Bercocok tanam padi huma untuk mempertahankan kemandirian pangan
Lebak (ANTARA) - Warga Badui Dalam yang tinggal di Kampung Cibeo, Desa Kanekes Kecamatan Leuwidamar Kabupaten Lebak, Banten berjalan kaki hingga ratusan kilometer memburu tupai untuk dijadikan syarat upacara penanaman padi huma di ladang.

"Kami hari ini berencana memburu tupai ke wilayah Pandeglang," kata Asmin bersama temannya saat melepas lelah sambil beristirahat di Kecamatan Warunggunung Kabupaten Lebak, Kamis.

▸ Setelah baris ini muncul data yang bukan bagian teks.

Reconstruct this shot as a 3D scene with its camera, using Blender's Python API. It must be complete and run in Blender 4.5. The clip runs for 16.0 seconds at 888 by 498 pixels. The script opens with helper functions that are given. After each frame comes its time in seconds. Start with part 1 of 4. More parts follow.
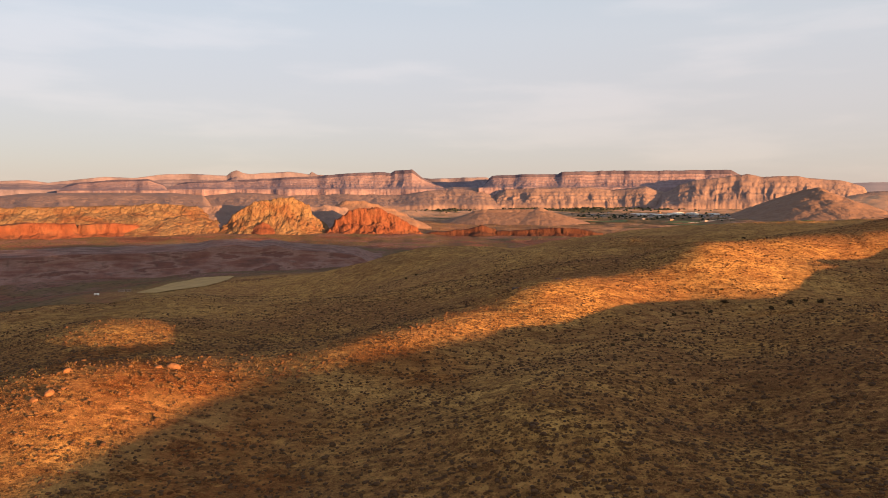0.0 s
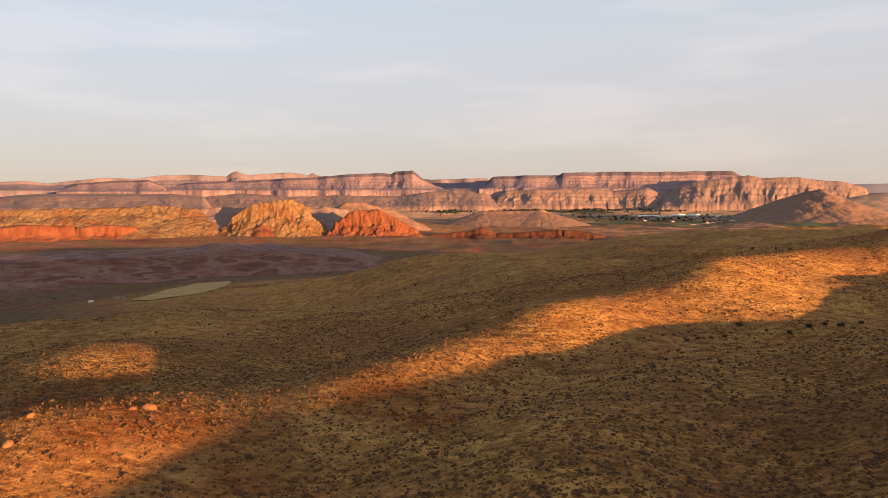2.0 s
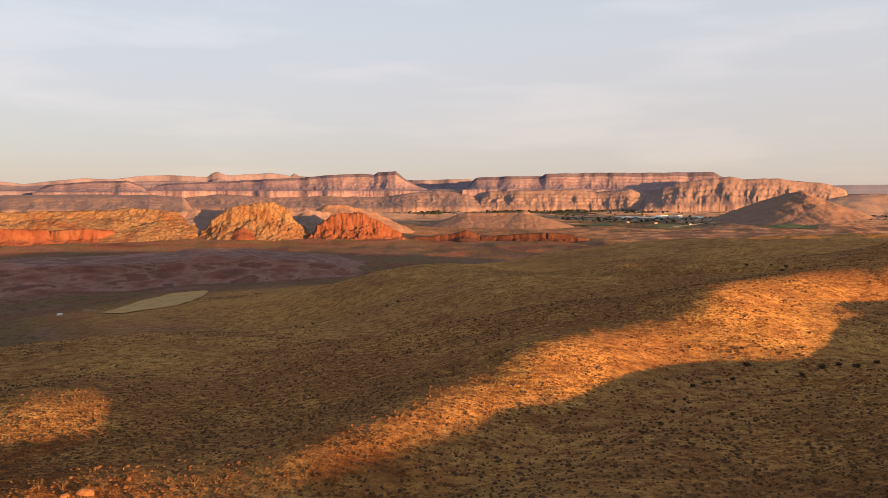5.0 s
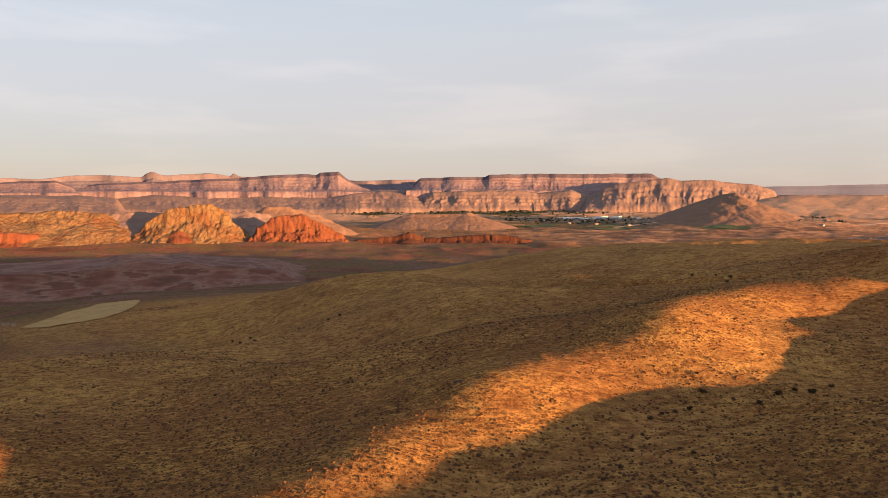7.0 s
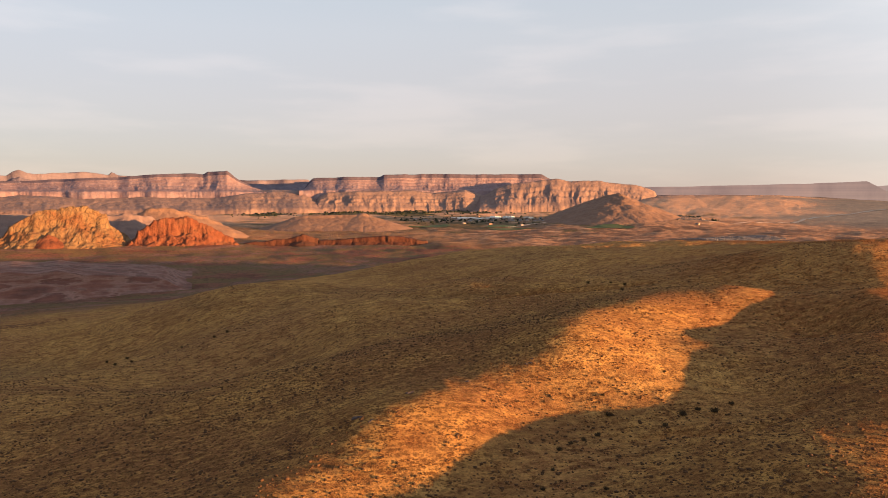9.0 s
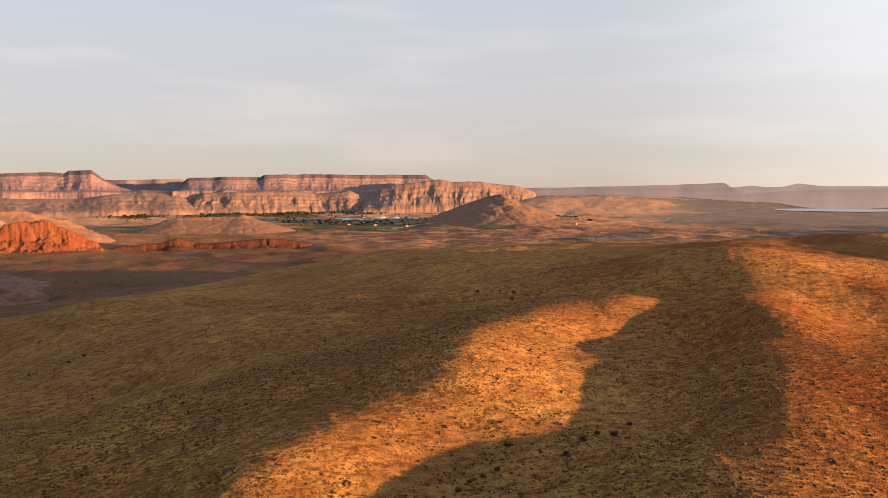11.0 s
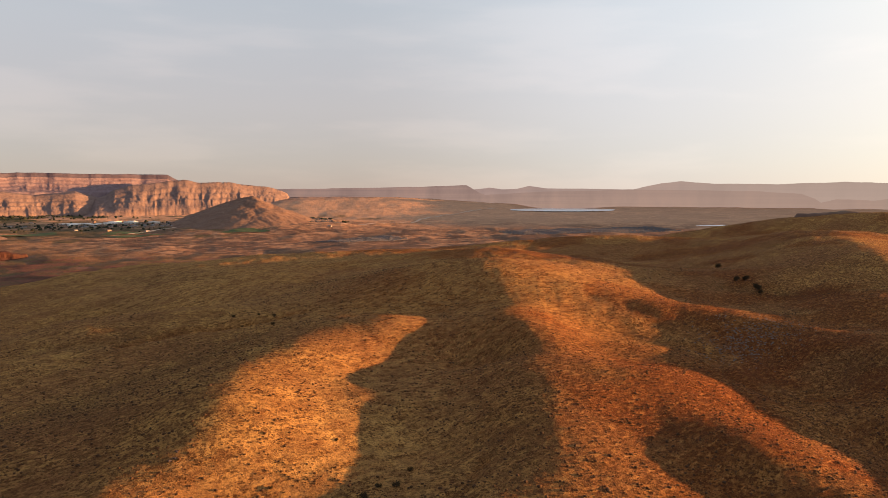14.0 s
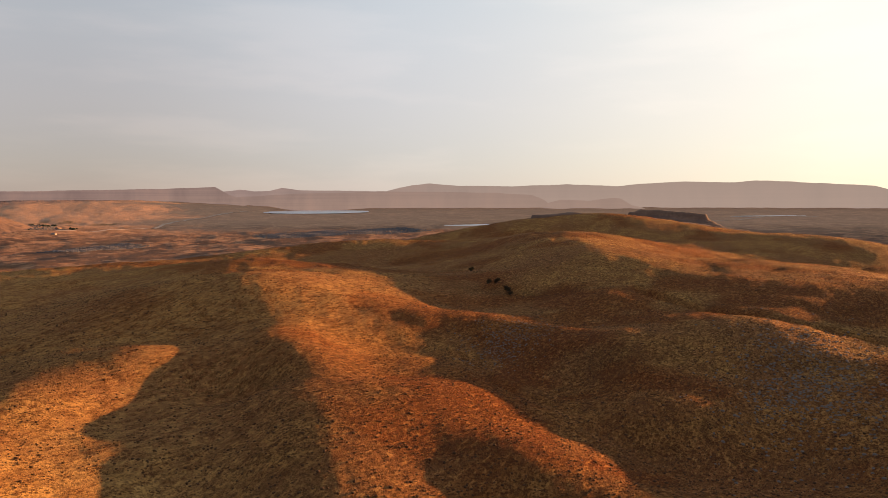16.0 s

Perjalanan untuk memburu tupai atau "buut" dimulai sejak Rabu (30/9) subuh dan diperkirakan kembali ke kampung Cibeo kawasan Badui Dalam Senin (5/10), sebab jika pulang hari Selasa dilarang secara adat.

Kewajiban memburu tupai yang kerapkali binatang memakan buah kelapa itu dilakukan saat tibanya menanam padi huma secara serentak, ujarnya.

Kehidupan masyarakat Badui mengandalkan ketahanan pangan dengan bercocok tanam di lahan ladang untuk menanam padi, hortikultura dan palawija.

"Kami sudah biasa jika melaksanakan gerakan tanam di ladang memburu tupai untuk dijadikan syarat upacara oleh "Puun" atau tokoh adat itu," katanya menjelaskan.

Menurut dia, dirinya bersama delapan orang itu berjalan kaki menempuh perjalanan sekitar 160 kilometer dan melakukan perburuan di wilayah pedalaman Pandeglang.

Selama ini, wilayah pedalaman Pandeglang masih banyak ditemukan populasi tupai dibandingkan di wilayah Lebak.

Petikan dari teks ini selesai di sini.